You are finally ready to purchase land for your dream home—a rural acreage. You have grand plans for a huge garden, some livestock, and maybe eventually going off the grid. But how do you get started?
Plan Your Finances
First, it is important to know what type of property you want to purchase. Do you want space and facilities for raising livestock or just a place with large yard? Those factors will affect the price and size of down payment you will need and what type of financing you should pursue.
In the past few years, the agricultural real estate market has soared. Price escalations like this may require you to have additional funds available or be prepared to have a second in-town job to subsidize your rural lifestyle. It’s a good idea to get a pre-approval from your lender prior to starting to look at rural acreages so you have a firm idea of your price range.
Talk to your local U.S. Department of Agriculture Farm Service Agency (FSA) office. They administer programs that could help with financing and conservation programs on your new rural acreage.
Work with a Lender Who Understands Rural Financing
If you are fortunate enough to be able to buy real estate with cash, then you do not need to worry about financing. However, if you do need to pursue financing options, be sure to do your research and choose a lender that understands rural properties.
Find a Realtor to Work for You
You may want to consider hiring a buyer’s agent so you know they’re working for you to find a rural property and not just the seller. A realtor will help set up the closing and make sure that both buyer and seller meet the demands of the written contract.
Consider Other Methods of Finding Properties
While a realtor can connect you with properties that may suddenly become available, you can also look to other tools to find rural acreages for sale. Properties being sold at auction are typically listed in local newspapers, and the internet offers many tools that can help identify rural acreages for sale in your desired area.
Understand Your Location
The location of the acreage you purchase will have many ramifications. For example, properties that are fairly close to a town are often more expensive than those further away. Other variables to consider include
- Road quality and ease of access to the property
- Soil productivity
- Utility access for electricity and water
- Connectivity for satellite television and internet access
- School district and distance to the local school
- Availability of trash pickup
- Potential for commercial development nearby
These are all important things to understand prior to buying a rural acreage.
Be Sure of What’s Included
You want your purchase contract to be explicit about what items are included in the purchase of your acreage. Will the seller leave any gates, livestock panels, portable sheds, fence posts, feeders, or other equipment that are on the property? Are there any farm or hunting leases on the property that you need to be aware of? Be sure to ask your realtor about all of these items when considering a rural acreage.
Know Your Boundaries
It may be important to also consider having a survey done to verify the number of acres you are buying. The county assessor can provide information on previous tax records so you can know how many acres are being taxed. If this number is significantly different from what the owner is telling you, a survey will clear up any discrepancies.

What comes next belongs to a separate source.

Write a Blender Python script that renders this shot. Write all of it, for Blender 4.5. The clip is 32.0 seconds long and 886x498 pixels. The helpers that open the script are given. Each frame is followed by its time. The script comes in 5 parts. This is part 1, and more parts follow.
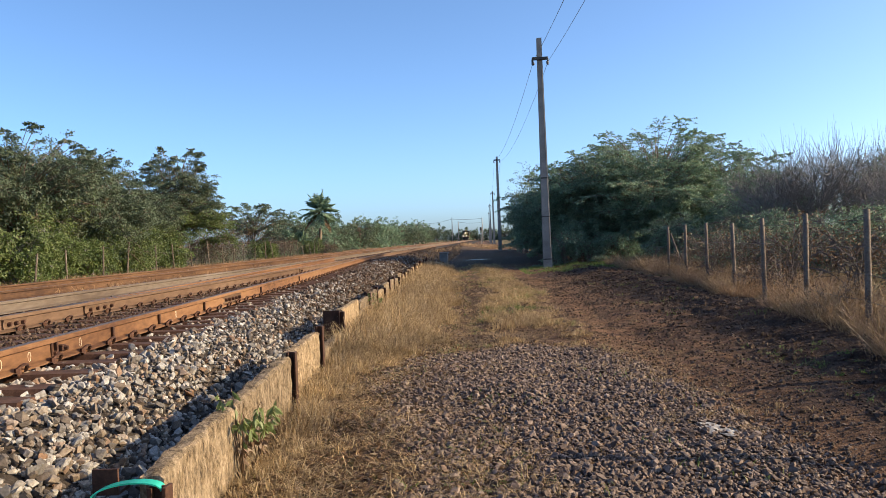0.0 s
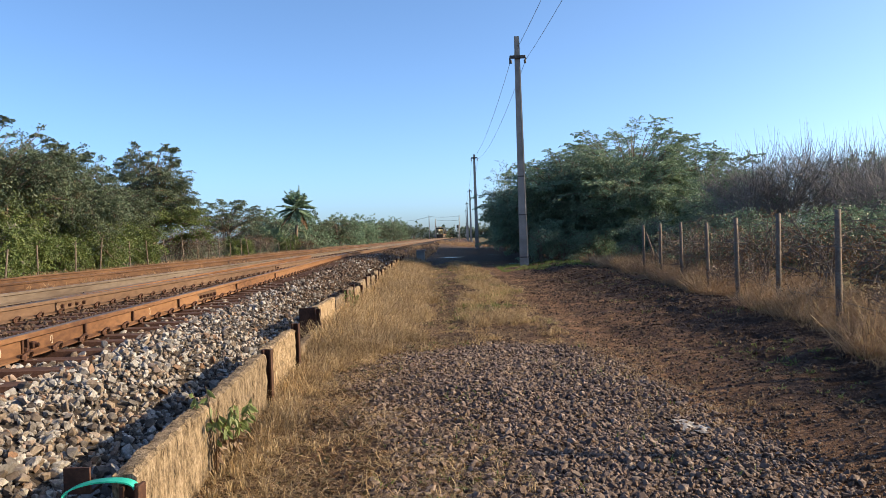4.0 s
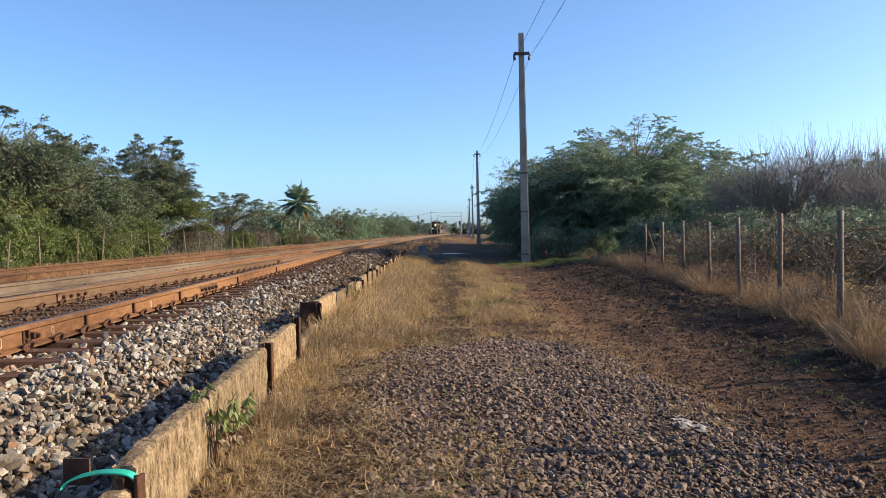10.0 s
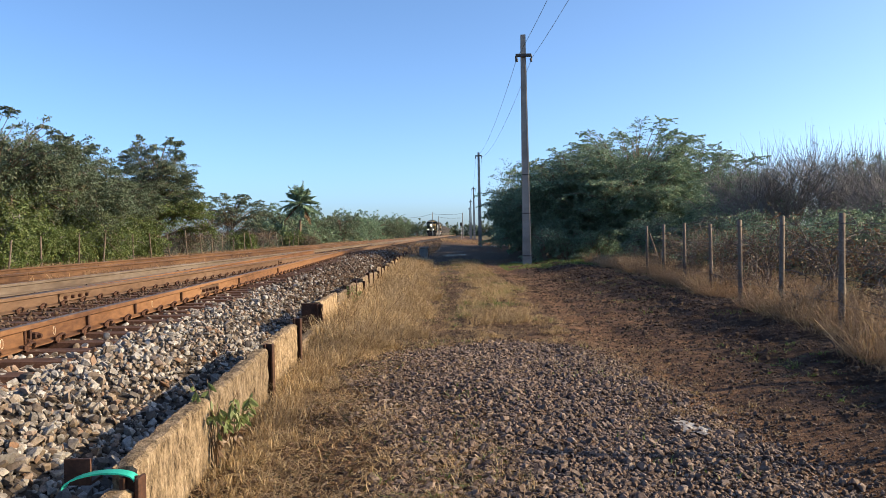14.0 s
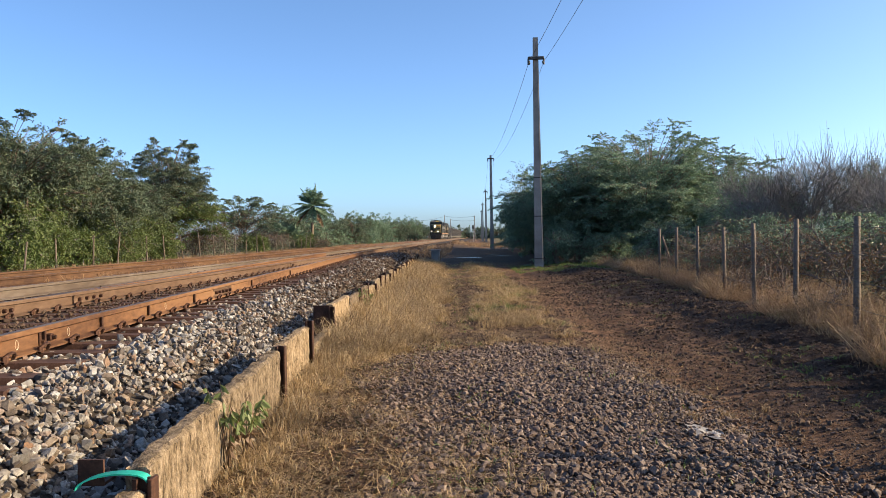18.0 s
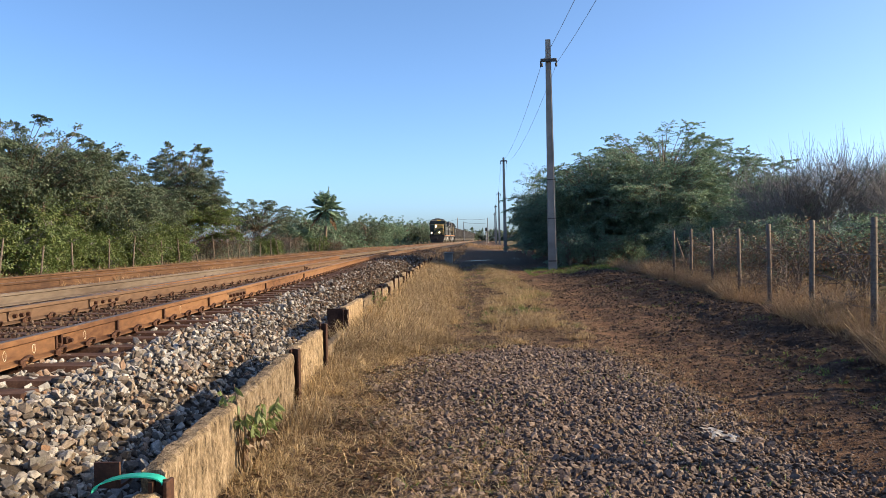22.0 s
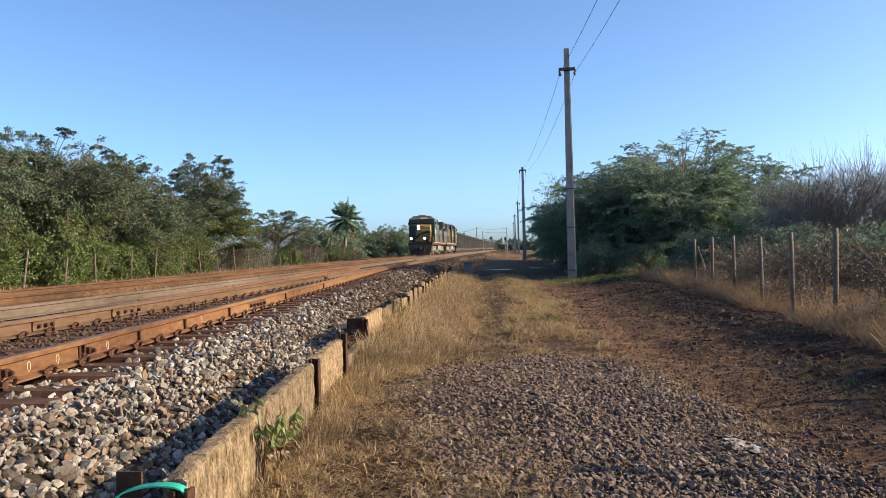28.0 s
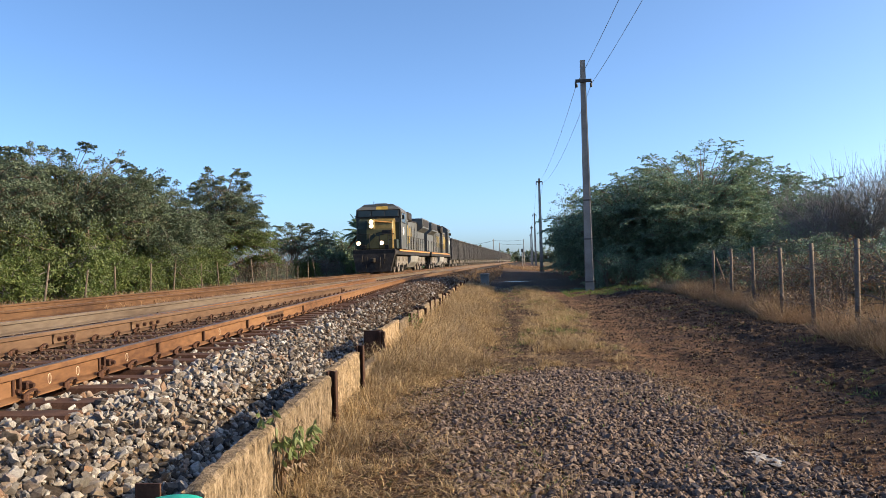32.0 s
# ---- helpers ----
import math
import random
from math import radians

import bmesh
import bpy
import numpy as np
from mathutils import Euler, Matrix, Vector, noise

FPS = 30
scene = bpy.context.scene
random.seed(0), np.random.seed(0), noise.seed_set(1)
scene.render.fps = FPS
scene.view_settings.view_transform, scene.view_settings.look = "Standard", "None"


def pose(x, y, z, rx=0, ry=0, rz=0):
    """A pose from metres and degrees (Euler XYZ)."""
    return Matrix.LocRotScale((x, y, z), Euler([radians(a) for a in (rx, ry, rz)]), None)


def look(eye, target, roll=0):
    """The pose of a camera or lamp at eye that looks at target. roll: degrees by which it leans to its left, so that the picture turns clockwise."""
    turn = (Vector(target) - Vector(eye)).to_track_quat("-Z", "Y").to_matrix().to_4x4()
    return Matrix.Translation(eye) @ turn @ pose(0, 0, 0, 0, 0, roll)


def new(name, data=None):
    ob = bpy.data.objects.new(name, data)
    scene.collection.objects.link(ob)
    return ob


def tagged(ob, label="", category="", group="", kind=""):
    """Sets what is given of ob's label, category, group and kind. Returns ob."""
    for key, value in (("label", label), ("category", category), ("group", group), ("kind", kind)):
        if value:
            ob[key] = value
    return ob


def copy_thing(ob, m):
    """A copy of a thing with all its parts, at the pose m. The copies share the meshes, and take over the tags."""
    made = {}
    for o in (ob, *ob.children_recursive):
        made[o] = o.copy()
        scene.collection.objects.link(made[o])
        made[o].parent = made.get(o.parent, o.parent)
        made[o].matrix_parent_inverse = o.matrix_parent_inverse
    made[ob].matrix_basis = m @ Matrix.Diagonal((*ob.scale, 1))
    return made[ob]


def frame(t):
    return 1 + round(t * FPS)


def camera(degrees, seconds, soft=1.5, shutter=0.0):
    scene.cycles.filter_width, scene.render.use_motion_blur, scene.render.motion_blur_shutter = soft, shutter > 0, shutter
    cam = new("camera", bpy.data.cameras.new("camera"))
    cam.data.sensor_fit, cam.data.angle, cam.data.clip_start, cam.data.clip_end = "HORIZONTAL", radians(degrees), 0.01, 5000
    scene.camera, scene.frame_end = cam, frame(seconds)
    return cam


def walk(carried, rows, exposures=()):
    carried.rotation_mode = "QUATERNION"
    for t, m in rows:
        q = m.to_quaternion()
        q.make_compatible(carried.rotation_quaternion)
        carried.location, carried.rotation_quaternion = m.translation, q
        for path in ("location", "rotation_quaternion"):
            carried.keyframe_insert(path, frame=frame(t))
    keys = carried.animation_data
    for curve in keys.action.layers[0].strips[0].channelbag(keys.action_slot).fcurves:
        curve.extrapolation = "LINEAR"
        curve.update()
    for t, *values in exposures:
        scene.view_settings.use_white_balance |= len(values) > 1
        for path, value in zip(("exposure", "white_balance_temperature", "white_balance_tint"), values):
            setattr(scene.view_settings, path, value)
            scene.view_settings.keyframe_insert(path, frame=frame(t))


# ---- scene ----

# ---------- camera ----------
cam = camera(58.8, 32.0, soft=0.5)
EYE = (0.0, 0.0, 1.25)
PATH = (
    (0, 89.319, 2.074, 2.468), (0.5, 89.286, 2.049, 2.256), (1, 89.253, 2.018, 2.052), (1.5, 89.201, 1.926, 1.832),
    (2, 89.173, 1.889, 1.594), (2.5, 89.134, 1.876, 1.355), (3, 89.099, 1.868, 1.126), (3.5, 89.091, 1.861, 0.913),
    (5.5, 88.975, 1.614, 0.603), (6, 88.897, 1.488, 0.762), (6.5, 88.831, 1.398, 0.883), (7, 88.787, 1.330, 0.967),
    (7.5, 88.764, 1.262, 0.967), (8, 88.766, 1.214, 0.947), (8.5, 88.771, 1.166, 0.919), (9, 88.770, 1.124, 0.876),
    (9.5, 88.766, 1.091, 0.872), (10, 88.791, 1.064, 0.922), (10.5, 88.798, 1.015, 1.000), (11, 88.807, 0.980, 1.054),
    (11.5, 88.810, 0.955, 1.092), (12, 88.819, 0.925, 1.087), (12.5, 88.843, 0.923, 1.051), (13, 88.849, 0.933, 1.025),
    (13.5, 88.854, 0.928, 0.991), (14, 88.901, 0.899, 1.024), (14.5, 88.944, 0.841, 1.078), (16.5, 89.003, 0.993, 1.304),
    (17, 89.051, 0.925, 1.423), (17.5, 89.074, 0.843, 1.651), (18, 89.112, 0.792, 1.890), (18.5, 89.174, 0.779, 2.053),
    (19, 89.266, 0.790, 2.215), (19.5, 89.338, 0.795, 2.371), (20, 89.372, 0.819, 2.496), (20.5, 89.382, 0.869, 2.633),
    (21, 89.390, 0.893, 2.733), (21.5, 89.370, 0.935, 2.807), (22, 89.318, 1.012, 2.850), (22.5, 89.344, 1.054, 2.916),
    (23, 89.354, 1.078, 3.023), (23.5, 89.364, 1.102, 3.145), (24, 89.452, 1.093, 3.265), (24.5, 89.529, 1.073, 3.404),
    (25, 89.556, 1.074, 3.565), (25.5, 89.562, 1.083, 3.671), (27.5, 89.928, 1.222, 4.132), (28, 90.043, 1.236, 4.244),
    (28.5, 90.143, 1.205, 4.333), (29, 90.227, 1.126, 4.453), (29.5, 90.317, 1.055, 4.608), (30, 90.455, 1.008, 4.787),
    (30.5, 90.599, 0.987, 4.943), (31, 90.721, 1.038, 5.107), (31.5, 90.835, 1.177, 5.288), (32, 90.945, 1.389, 5.468),
)
walk(cam, [(t, pose(*EYE, rx, ry, rz)) for t, rx, ry, rz in PATH], exposures=((0, 1.05, 6000, 2.5), (32, 1.05, 6000, 2.5)))

# ---------- sky, sun ----------
SUN_AZ, SUN_EL = 90.0, 23.5
world = bpy.data.worlds.new("world")
scene.world = world
world.use_nodes = True
wn = world.node_tree
sky = wn.nodes.new("ShaderNodeTexSky")
sky.sky_type = 'NISHITA'
sky.sun_disc = False
sky.sun_elevation, sky.sun_rotation = radians(SUN_EL), radians(SUN_AZ)
sky.air_density, sky.dust_density, sky.ozone_density = 0.55, 1.5, 3.0
sky.altitude = 0
wn.links.new(sky.outputs[0], wn.nodes["Background"].inputs[0])
wn.nodes["Background"].inputs[1].default_value = 0.138
sun_data = bpy.data.lights.new("sun", 'SUN')
sun_data.energy, sun_data.angle, sun_data.color = 5.0, radians(0.53), (1.0, 0.7, 0.4)
sun_ob = new("sun", sun_data)
_az, _el = radians(SUN_AZ), radians(SUN_EL)
sun_ob.matrix_world = look((40 * math.sin(_az), 40 * math.cos(_az), 40 * math.tan(_el)), (0, 0, 0))


# ---------- materials ----------
def nodes_of(name):
    m = bpy.data.materials.new(name)
    m.use_nodes = True
    nt = m.node_tree
    return m, nt, nt.nodes["Principled BSDF"]


def ramp(nt, fac, stops):
    r = nt.nodes.new("ShaderNodeValToRGB")
    while len(r.color_ramp.elements) < len(stops):
        r.color_ramp.elements.new(0.5)
    for e, (p, c) in zip(r.color_ramp.elements, stops):
        e.position, e.color = p, (*c, 1)
    nt.links.new(fac, r.inputs[0])
    return r.outputs[0]


def coords(nt, kind="Object"):
    return nt.nodes.new("ShaderNodeTexCoord").outputs[kind]


def noise_tex(nt, scale, detail=6, rough=0.6, vec=None, stretch=None):
    n = nt.nodes.new("ShaderNodeTexNoise")
    n.inputs["Scale"].default_value, n.inputs["Detail"].default_value, n.inputs["Roughness"].default_value = scale, detail, rough
    vec = vec or coords(nt)
    if stretch:
        mp = nt.nodes.new("ShaderNodeMapping")
        mp.inputs["Scale"].default_value = stretch
        nt.links.new(vec, mp.inputs[0])
        vec = mp.outputs[0]
    nt.links.new(vec, n.inputs[0])
    return n.outputs[0]


def mixc(nt, fac, a, b, blend='MIX'):
    m = nt.nodes.new("ShaderNodeMix")
    m.data_type, m.blend_type = 'RGBA', blend
    for sock, v in ((m.inputs[0], fac), (m.inputs[6], a), (m.inputs[7], b)):
        if hasattr(v, "is_linked"):
            nt.links.new(v, sock)
        else:
            sock.default_value = (*v, 1) if isinstance(v, tuple) else v
    return m.outputs[2]


def math_node(nt, op, a, b=0.0):
    m = nt.nodes.new("ShaderNodeMath")
    m.operation = op
    for sock, v in ((m.inputs[0], a), (m.inputs[1], b)):
        if hasattr(v, "is_linked"):
            nt.links.new(v, sock)
        else:
            sock.default_value = v
    return m.outputs[0]


def bump(nt, bsdf, height, strength, dist):
    b = nt.nodes.new("ShaderNodeBump")
    b.inputs["Strength"].default_value, b.inputs["Distance"].default_value = strength, dist
    nt.links.new(height, b.inputs["Height"])
    nt.links.new(b.outputs[0], bsdf.inputs["Normal"])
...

Consider Zoning Restrictions
Some counties today have rural zoning laws that affect what you can and cannot do on your land. Contact the county courthouse where the property is located to learn what zoning requirements apply to it. Your realtor can also help with this. Understanding the local zoning rules will help you determine if the property is a good fit for your needs.
Investigate Tax Advantages
Many states offer tax relief on agricultural properties. If your rural acreage will be used for agricultural purposes, check with the local tax assessor to determine if a property qualifies for tax credits, special appraisals, or other exemptions. If it does, find out what you need to do to keep those benefits in effect.
Watch Out for Hidden Costs
Buying a rural acreage can involve different costs than buying a property in town. Not all insurance companies will cover rural properties, and you may need additional insurance for any outbuildings, so be sure to shop around in the local area for a policy that fits your needs and property.
You may also need to budget for gravel for the driveway, a larger mower, wells and septic systems, a utility vehicle, or storage buildings. Of course, equipment and buildings also come with additional maintenance costs to keep them up.